According to Frost and Sullivan and Merge’s research reports in 2012, the global market for imaging software and services, healthcare IT interoperability solutions and electronic health records (EHR) solutions for orthopedics, radiology, cardiology and ophthalmology is currently worth $7.5 billion a year. With greater adoption of EHRs in doctor’s offices, hospitals and imaging centers, there is a corresponding increase in the need for data exchange.
In December last year, CMS declared that more than 175,000 professionals and hospitals registered for meaningful use incentive programs and $2.5 billion was paid out in 2011 to eligible hospitals and professionals. The incentives will be offered for a period of 4-5 years, after which physicians will be penalized for not adopting proper measures.
Thus, favorable demographic trends, reinforced by a supportive regulatory environment, are expected to sustain the strong growth in demand for EHR-related software in the foreseeable future. We believe that Merge is well placed to gain a meaningful share of the multi-billion dollar American Recovery and Reinvestment Act (ARRA)-related healthcare information technology investment opportunity.

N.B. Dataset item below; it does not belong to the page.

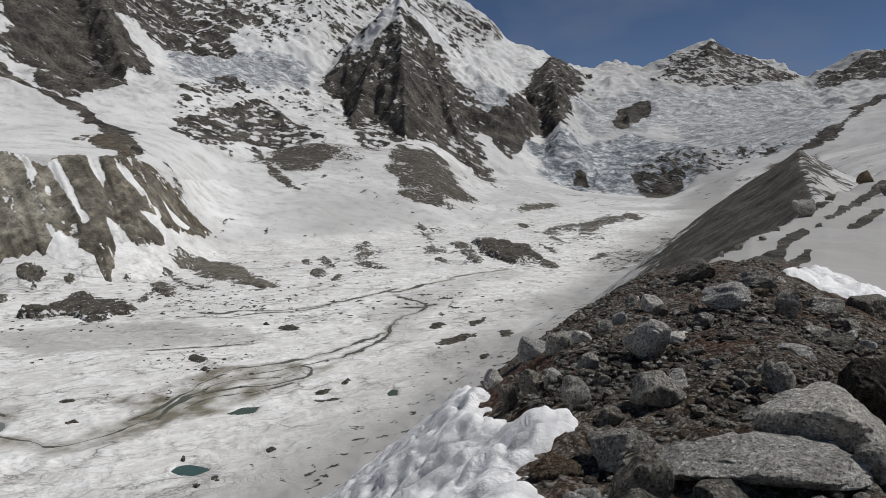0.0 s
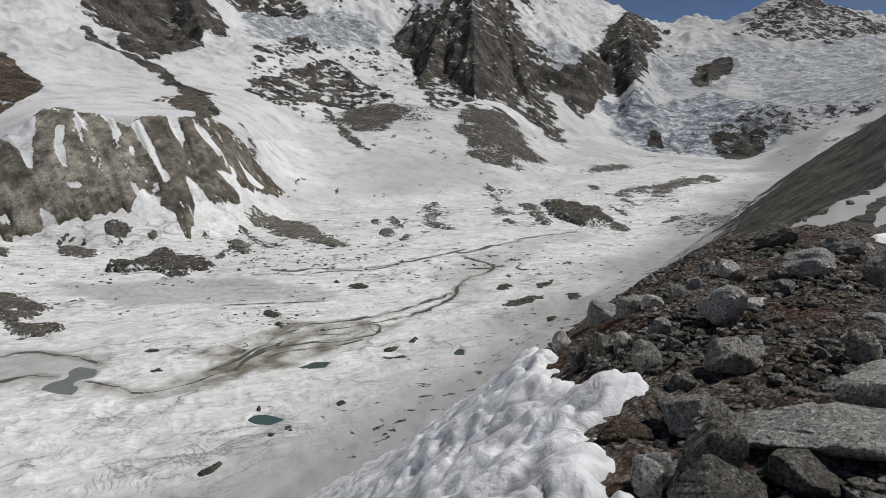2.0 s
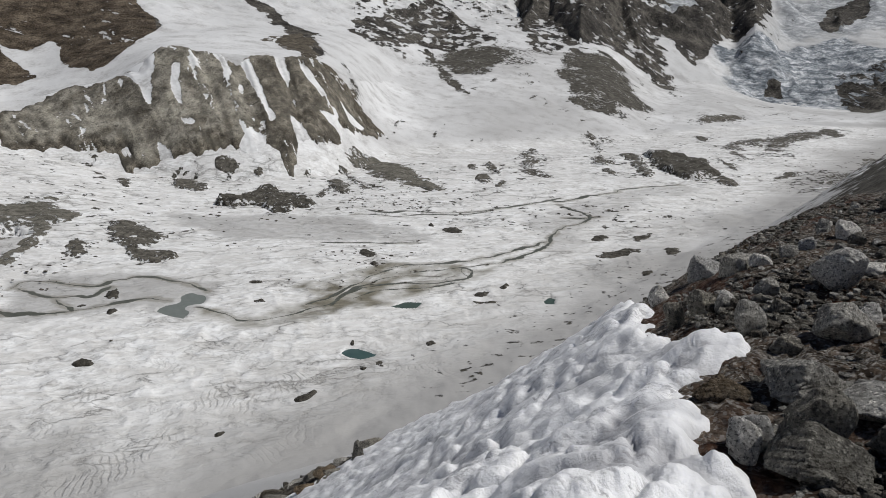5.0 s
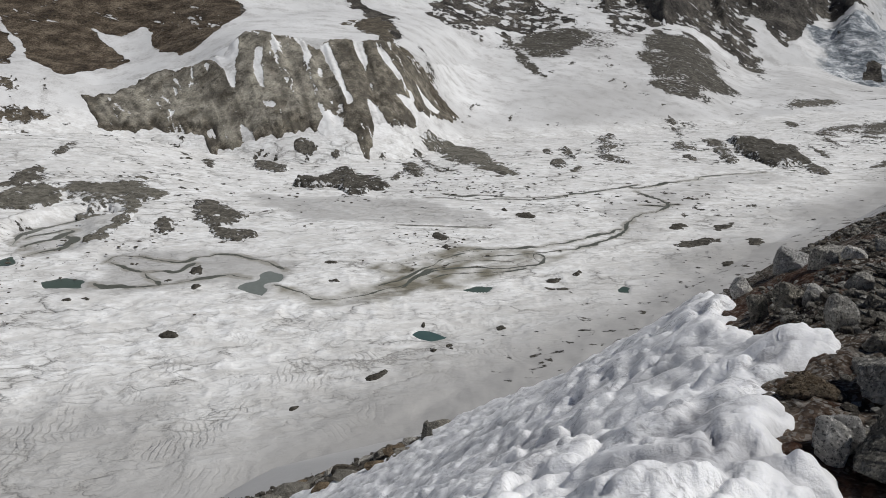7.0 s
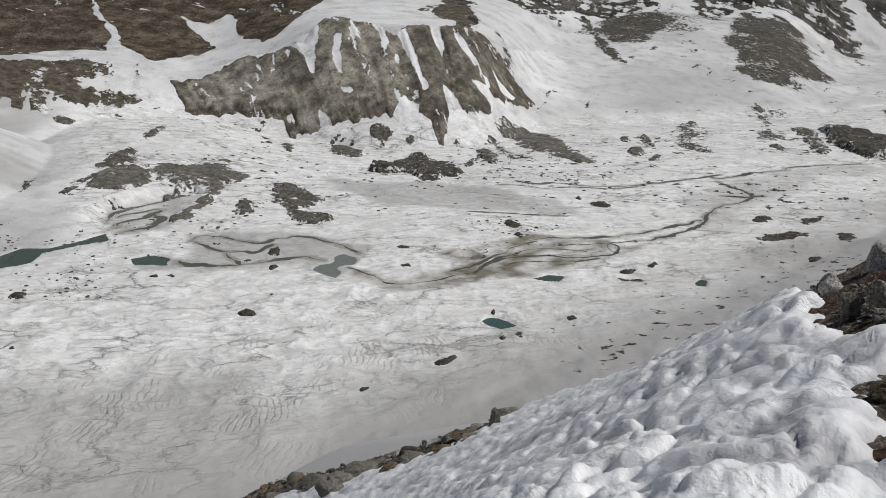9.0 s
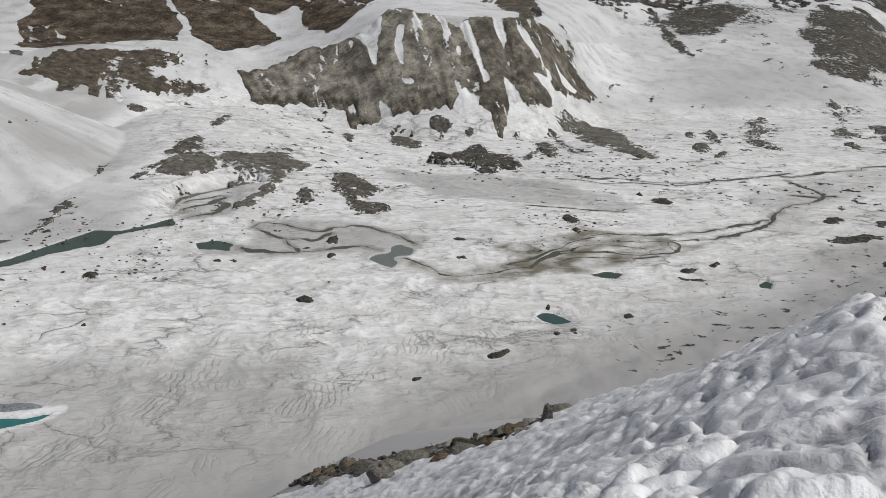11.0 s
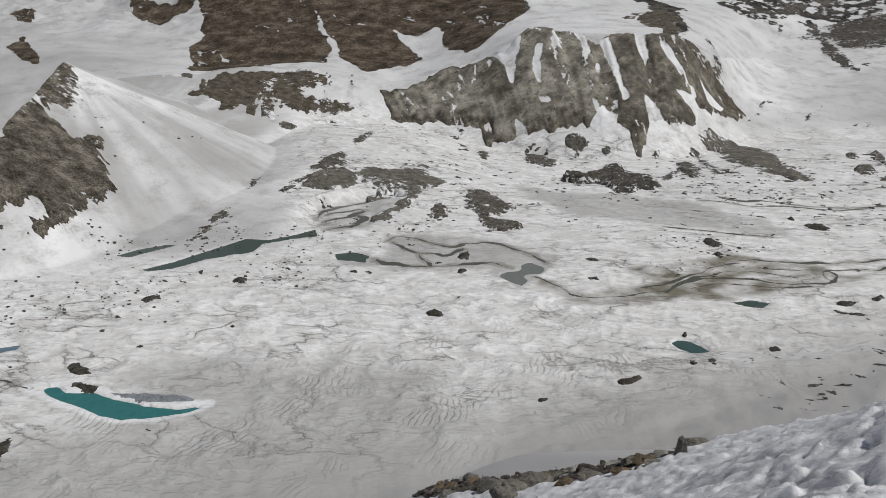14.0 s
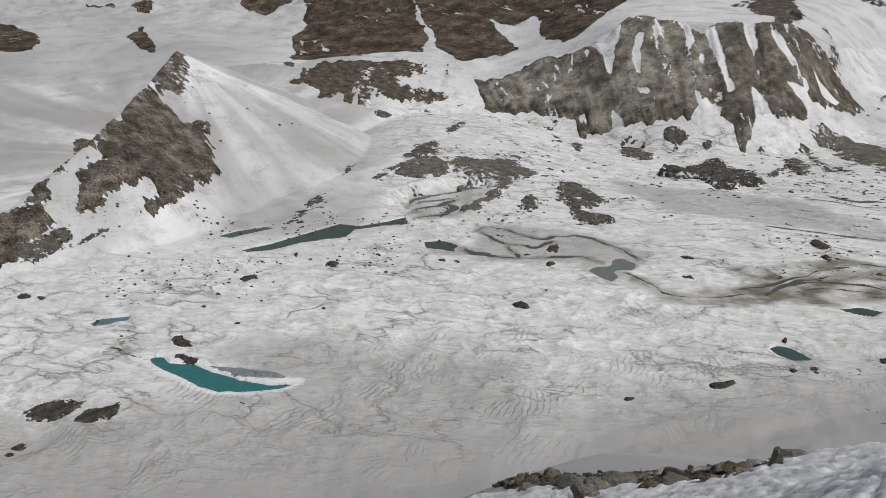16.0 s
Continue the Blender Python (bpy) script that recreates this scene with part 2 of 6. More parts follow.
def water_material(name, colour, rough):
    m, n, l, b = graph(name)
    vec = place(n, l)
    c = mix(n, l, tex(n, l, 0.35, 5, vec=vec), tuple(0.75 * k for k in colour), tuple(1.25 * k for k in colour))
    l.new(c, b.inputs["Base Color"])
    b.inputs["Roughness"].default_value, b.inputs["IOR"].default_value = rough, 1.33
    relief(n, l, b, tex(n, l, 2.0, 4, vec=vec), 0.06, 0.05)
    return m


mat_floe = terrain_material("grey_ice", 3, ((0.16, 0.175, 0.185), (0.24, 0.26, 0.275), (0.36, 0.38, 0.39)), 2, depth=0.3)
mat_teal = water_material("turquoise_water", (0.05, 0.185, 0.18), 0.15)
mat_dull = water_material("grey_teal_water", (0.05, 0.095, 0.09), 0.3)
mat_melt = water_material("slushy_water", (0.17, 0.19, 0.175), 0.4)
mat_blue = water_material("blue_water", (0.13, 0.20, 0.24), 0.3)
mat_green = water_material("green_water", (0.05, 0.08, 0.065), 0.3)
mat_stream = water_material("stream_water", (0.085, 0.09, 0.072), 0.35)


# ---- noise on arrays ----
def lattice(ix, iy, seed):
    h = (ix.astype(np.int64) * 374761393 + iy.astype(np.int64) * 668265263 + seed * 974634777) & 0x7FFFFFFF
    h = ((h ^ (h >> 13)) * 1274126177) & 0x7FFFFFFF
    return ((h ^ (h >> 16)) & 0xFFFF) / 65535.0


def vnoise(x, y, seed=0):
    """Smooth noise from -1 to 1."""
    ix, iy = np.floor(x), np.floor(y)
    fx, fy = x - ix, y - iy
    fx, fy = fx * fx * fx * (fx * (fx * 6 - 15) + 10), fy * fy * fy * (fy * (fy * 6 - 15) + 10)
    a, b = lattice(ix, iy, seed), lattice(ix + 1, iy, seed)
    c, d = lattice(ix, iy + 1, seed), lattice(ix + 1, iy + 1, seed)
    return 2 * (a + (b - a) * fx + (c - a) * fy + (a - b - c + d) * fx * fy) - 1


def fbm(x, y, size, octaves=5, seed=0, gain=0.5):
    total, amp, norm = 0.0, 1.0, 0.0
    x, y = x / size, y / size
    for k in range(octaves):
        total = total + amp * vnoise(x, y, seed + 17 * k)
        norm += amp
        amp *= gain
        x, y = 1.9 * x - 0.7 * y + 5.3, 0.7 * x + 1.9 * y - 2.1
    return total / norm


def ridged(x, y, size, octaves=5, seed=0, gain=0.55):
    total, amp, norm = 0.0, 1.0, 0.0
    x, y = x / size, y / size
    for k in range(octaves):
        total = total + amp * (1 - 2 * np.abs(vnoise(x, y, seed + 31 * k)))
        norm += amp
        amp *= gain
        x, y = 1.9 * x - 0.7 * y + 1.3, 0.7 * x + 1.9 * y + 4.1
    return total / norm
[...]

However, we remain concerned about the declining Medicare reimbursement for advanced medical imaging that could negatively affect hospital and imaging clinic revenues, thereby reducing the demand for imaging-related software and services offered by Merge. Furthermore, the presence of many big players like General Electric (GE - Analyst Report) and McKesson Corporation (MCK - Analyst Report) has made the healthcare solutions and services market highly competitive.
Currently, Merge retains a short-term Zacks #3 Rank (Hold). Over the long term, we have a Neutral recommendation on the stock.